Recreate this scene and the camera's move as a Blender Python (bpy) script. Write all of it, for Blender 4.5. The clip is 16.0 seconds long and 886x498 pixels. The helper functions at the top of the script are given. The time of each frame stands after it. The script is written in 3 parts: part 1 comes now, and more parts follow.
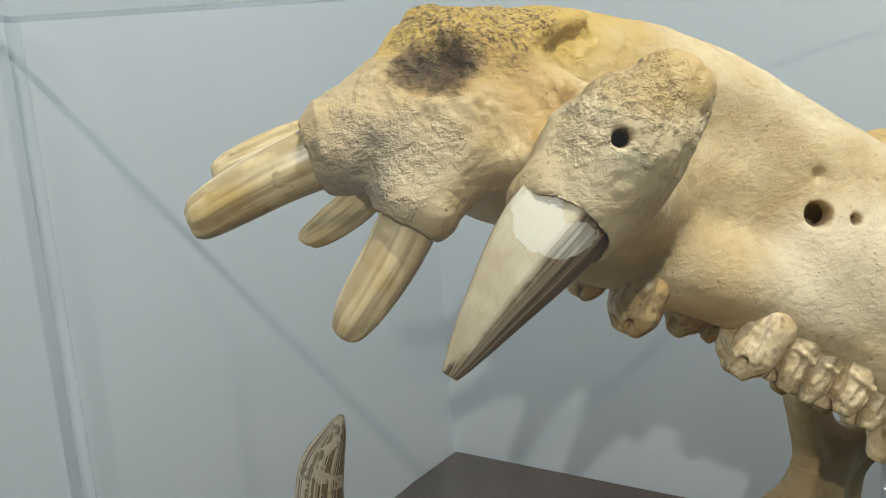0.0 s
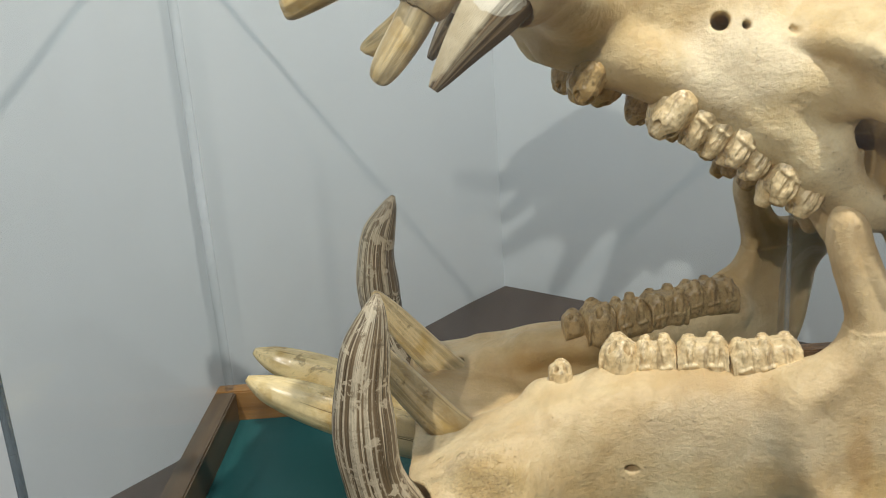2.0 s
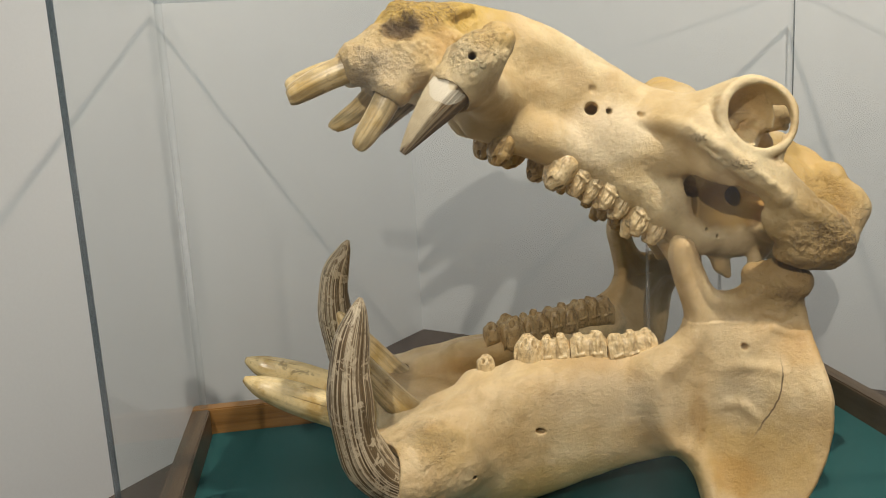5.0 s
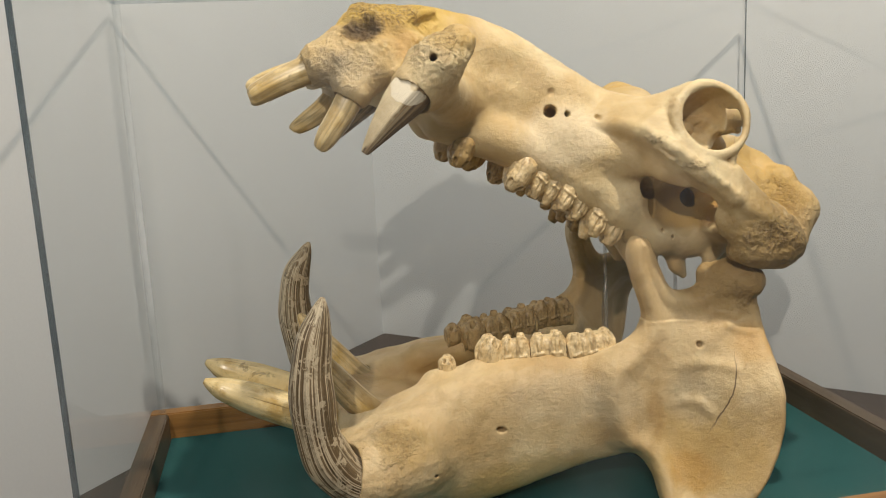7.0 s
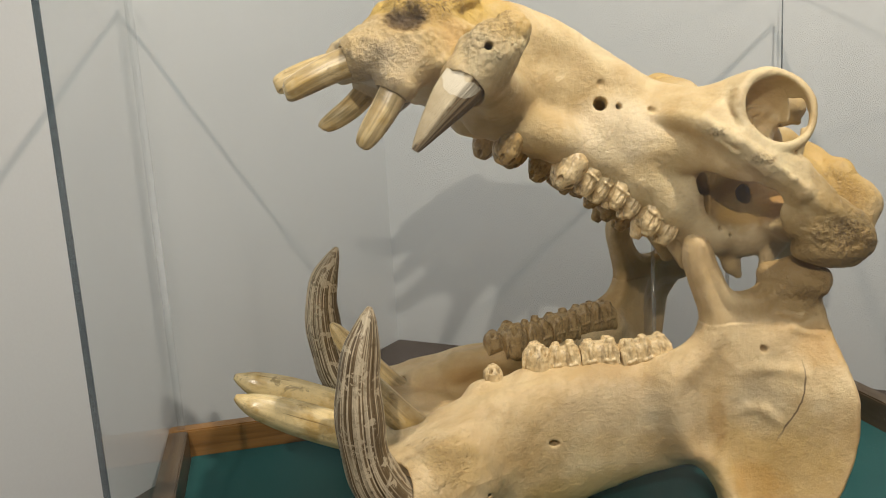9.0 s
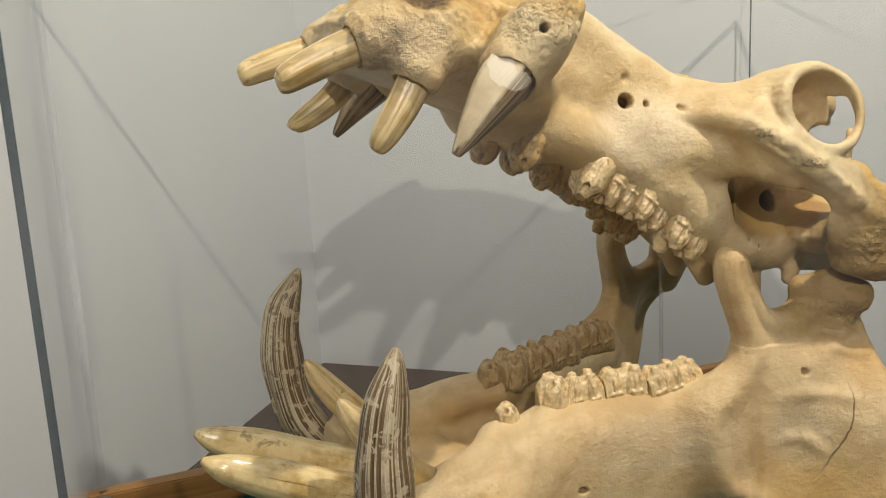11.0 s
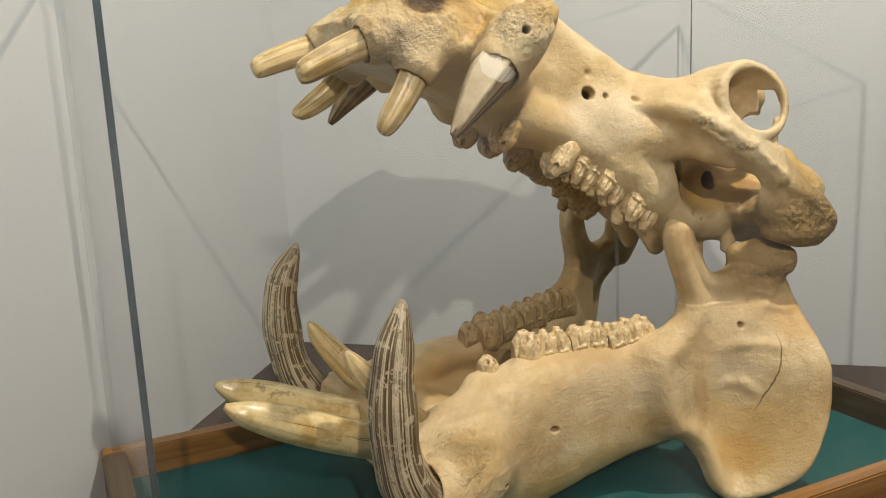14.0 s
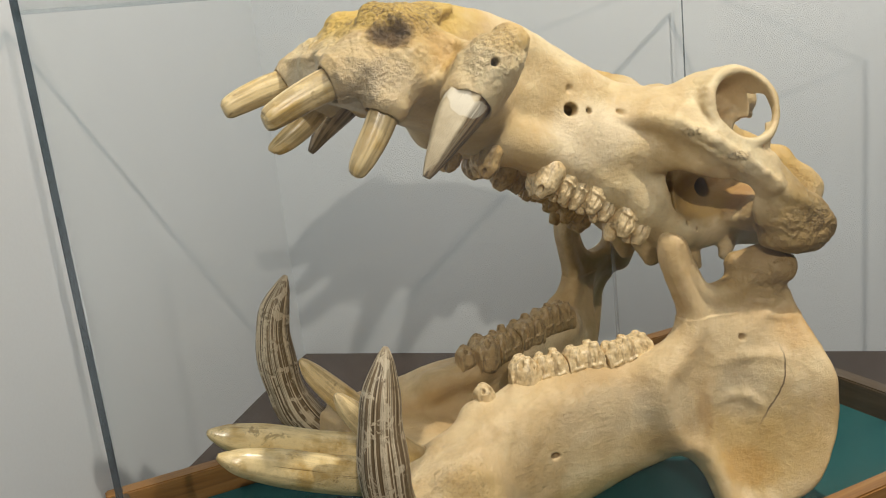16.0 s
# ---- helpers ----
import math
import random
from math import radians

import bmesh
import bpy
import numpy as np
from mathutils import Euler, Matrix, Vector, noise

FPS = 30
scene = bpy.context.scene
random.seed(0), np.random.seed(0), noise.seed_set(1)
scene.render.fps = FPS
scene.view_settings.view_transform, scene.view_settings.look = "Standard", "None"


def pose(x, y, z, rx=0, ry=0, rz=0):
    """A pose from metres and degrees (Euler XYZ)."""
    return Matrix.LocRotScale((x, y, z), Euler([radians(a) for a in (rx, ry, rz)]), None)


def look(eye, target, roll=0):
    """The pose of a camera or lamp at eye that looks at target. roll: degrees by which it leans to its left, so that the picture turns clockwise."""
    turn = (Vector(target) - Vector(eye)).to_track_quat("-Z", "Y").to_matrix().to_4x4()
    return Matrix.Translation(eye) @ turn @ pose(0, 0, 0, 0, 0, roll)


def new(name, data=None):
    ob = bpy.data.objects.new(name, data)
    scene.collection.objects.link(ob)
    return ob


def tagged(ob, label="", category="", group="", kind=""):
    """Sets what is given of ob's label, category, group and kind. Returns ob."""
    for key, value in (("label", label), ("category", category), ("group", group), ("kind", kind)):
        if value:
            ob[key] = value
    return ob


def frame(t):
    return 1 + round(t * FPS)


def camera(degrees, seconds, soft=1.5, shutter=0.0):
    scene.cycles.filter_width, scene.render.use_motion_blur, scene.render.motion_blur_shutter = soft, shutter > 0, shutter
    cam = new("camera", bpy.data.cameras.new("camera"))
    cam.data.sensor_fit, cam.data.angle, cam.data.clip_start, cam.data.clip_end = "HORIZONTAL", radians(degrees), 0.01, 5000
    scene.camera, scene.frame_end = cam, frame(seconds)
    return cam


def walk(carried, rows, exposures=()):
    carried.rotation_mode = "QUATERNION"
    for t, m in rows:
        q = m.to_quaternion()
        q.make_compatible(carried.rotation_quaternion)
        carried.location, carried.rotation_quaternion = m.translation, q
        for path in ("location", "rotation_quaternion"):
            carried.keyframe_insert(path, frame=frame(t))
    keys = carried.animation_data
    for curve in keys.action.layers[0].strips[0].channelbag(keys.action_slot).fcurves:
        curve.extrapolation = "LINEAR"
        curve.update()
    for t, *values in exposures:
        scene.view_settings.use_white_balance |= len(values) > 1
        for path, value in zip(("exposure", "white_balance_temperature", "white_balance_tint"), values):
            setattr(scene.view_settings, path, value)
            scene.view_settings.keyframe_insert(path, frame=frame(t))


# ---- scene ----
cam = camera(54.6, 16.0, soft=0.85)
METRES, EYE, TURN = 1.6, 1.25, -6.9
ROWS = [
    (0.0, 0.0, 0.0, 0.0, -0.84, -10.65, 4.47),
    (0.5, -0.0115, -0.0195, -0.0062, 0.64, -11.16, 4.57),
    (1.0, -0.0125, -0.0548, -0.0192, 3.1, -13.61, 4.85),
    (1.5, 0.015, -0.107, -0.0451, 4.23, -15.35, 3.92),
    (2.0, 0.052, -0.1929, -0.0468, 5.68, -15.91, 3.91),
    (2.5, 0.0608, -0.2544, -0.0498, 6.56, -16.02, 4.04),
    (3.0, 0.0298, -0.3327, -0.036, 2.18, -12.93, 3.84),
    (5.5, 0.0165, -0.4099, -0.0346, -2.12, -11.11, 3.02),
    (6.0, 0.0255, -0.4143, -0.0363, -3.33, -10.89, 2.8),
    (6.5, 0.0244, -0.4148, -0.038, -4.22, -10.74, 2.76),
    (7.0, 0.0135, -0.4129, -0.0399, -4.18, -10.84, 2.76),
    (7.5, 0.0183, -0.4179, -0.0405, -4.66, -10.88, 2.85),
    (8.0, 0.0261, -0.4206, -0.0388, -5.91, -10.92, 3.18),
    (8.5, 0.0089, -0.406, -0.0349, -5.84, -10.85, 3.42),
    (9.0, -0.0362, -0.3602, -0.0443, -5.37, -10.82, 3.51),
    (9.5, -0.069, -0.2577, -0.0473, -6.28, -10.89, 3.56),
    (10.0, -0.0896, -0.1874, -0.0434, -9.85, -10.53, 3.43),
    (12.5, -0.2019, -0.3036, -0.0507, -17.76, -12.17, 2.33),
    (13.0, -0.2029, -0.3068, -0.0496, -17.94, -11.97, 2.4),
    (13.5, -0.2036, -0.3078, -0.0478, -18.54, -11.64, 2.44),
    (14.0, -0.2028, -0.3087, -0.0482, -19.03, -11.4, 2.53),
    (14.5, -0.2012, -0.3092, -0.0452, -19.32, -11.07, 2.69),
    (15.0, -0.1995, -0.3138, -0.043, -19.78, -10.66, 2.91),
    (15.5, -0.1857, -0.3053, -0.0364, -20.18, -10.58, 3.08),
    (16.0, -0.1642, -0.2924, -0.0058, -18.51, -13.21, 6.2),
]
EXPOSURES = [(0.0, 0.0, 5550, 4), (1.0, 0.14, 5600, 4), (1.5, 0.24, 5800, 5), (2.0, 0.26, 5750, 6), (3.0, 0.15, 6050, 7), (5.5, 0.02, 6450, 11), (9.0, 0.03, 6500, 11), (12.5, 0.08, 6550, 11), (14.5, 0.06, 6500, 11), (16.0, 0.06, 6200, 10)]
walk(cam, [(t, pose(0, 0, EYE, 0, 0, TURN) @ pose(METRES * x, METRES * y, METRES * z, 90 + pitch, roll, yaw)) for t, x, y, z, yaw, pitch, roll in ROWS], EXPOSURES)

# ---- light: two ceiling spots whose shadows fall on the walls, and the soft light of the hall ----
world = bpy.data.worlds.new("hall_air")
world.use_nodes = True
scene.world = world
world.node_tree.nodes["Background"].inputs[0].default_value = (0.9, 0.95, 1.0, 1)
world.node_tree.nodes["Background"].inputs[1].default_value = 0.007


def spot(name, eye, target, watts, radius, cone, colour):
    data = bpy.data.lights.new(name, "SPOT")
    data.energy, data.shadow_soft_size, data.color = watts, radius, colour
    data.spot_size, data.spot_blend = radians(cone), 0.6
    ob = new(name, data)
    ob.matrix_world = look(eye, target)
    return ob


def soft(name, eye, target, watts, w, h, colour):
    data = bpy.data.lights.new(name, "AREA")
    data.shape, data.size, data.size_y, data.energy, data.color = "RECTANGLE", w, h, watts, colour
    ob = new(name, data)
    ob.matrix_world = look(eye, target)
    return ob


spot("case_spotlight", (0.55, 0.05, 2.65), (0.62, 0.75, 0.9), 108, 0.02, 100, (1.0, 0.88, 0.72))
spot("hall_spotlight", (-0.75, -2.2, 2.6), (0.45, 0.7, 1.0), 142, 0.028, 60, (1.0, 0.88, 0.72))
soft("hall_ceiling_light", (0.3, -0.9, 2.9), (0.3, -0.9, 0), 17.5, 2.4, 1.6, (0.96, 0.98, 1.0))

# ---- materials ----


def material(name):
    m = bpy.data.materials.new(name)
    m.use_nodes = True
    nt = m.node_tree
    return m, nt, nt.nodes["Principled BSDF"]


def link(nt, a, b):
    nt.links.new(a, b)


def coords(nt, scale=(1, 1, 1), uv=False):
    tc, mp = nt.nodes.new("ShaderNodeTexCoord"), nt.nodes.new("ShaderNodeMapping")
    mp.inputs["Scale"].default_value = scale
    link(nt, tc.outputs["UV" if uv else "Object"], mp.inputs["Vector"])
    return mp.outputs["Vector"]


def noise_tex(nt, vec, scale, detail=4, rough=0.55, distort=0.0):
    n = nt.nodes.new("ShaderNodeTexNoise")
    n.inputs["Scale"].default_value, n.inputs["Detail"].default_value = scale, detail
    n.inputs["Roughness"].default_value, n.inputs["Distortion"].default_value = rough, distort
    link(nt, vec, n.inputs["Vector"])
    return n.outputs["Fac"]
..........
Return, unchanged, the lines from the first line of the material through the line that holds "of a camera", inclusive, omitting pictures.

Recreate this scene and the camera's move as a Blender Python (bpy) script. Write all of it, for Blender 4.5. The clip is 16.0 seconds long and 886x498 pixels. The helper functions at the top of the script are given. The time of each frame stands after it. The script is written in 3 parts: part 1 comes now, and more parts follow.
0.0 s
2.0 s
5.0 s
7.0 s
9.0 s
11.0 s
14.0 s
16.0 s
# ---- helpers ----
import math
import random
from math import radians

import bmesh
import bpy
import numpy as np
from mathutils import Euler, Matrix, Vector, noise

FPS = 30
scene = bpy.context.scene
random.seed(0), np.random.seed(0), noise.seed_set(1)
scene.render.fps = FPS
scene.view_settings.view_transform, scene.view_settings.look = "Standard", "None"


def pose(x, y, z, rx=0, ry=0, rz=0):
    """A pose from metres and degrees (Euler XYZ)."""
    return Matrix.LocRotScale((x, y, z), Euler([radians(a) for a in (rx, ry, rz)]), None)


def look(eye, target, roll=0):
    """The pose of a camera or lamp at eye that looks at target. roll: degrees by which it leans to its left, so that the picture turns clockwise."""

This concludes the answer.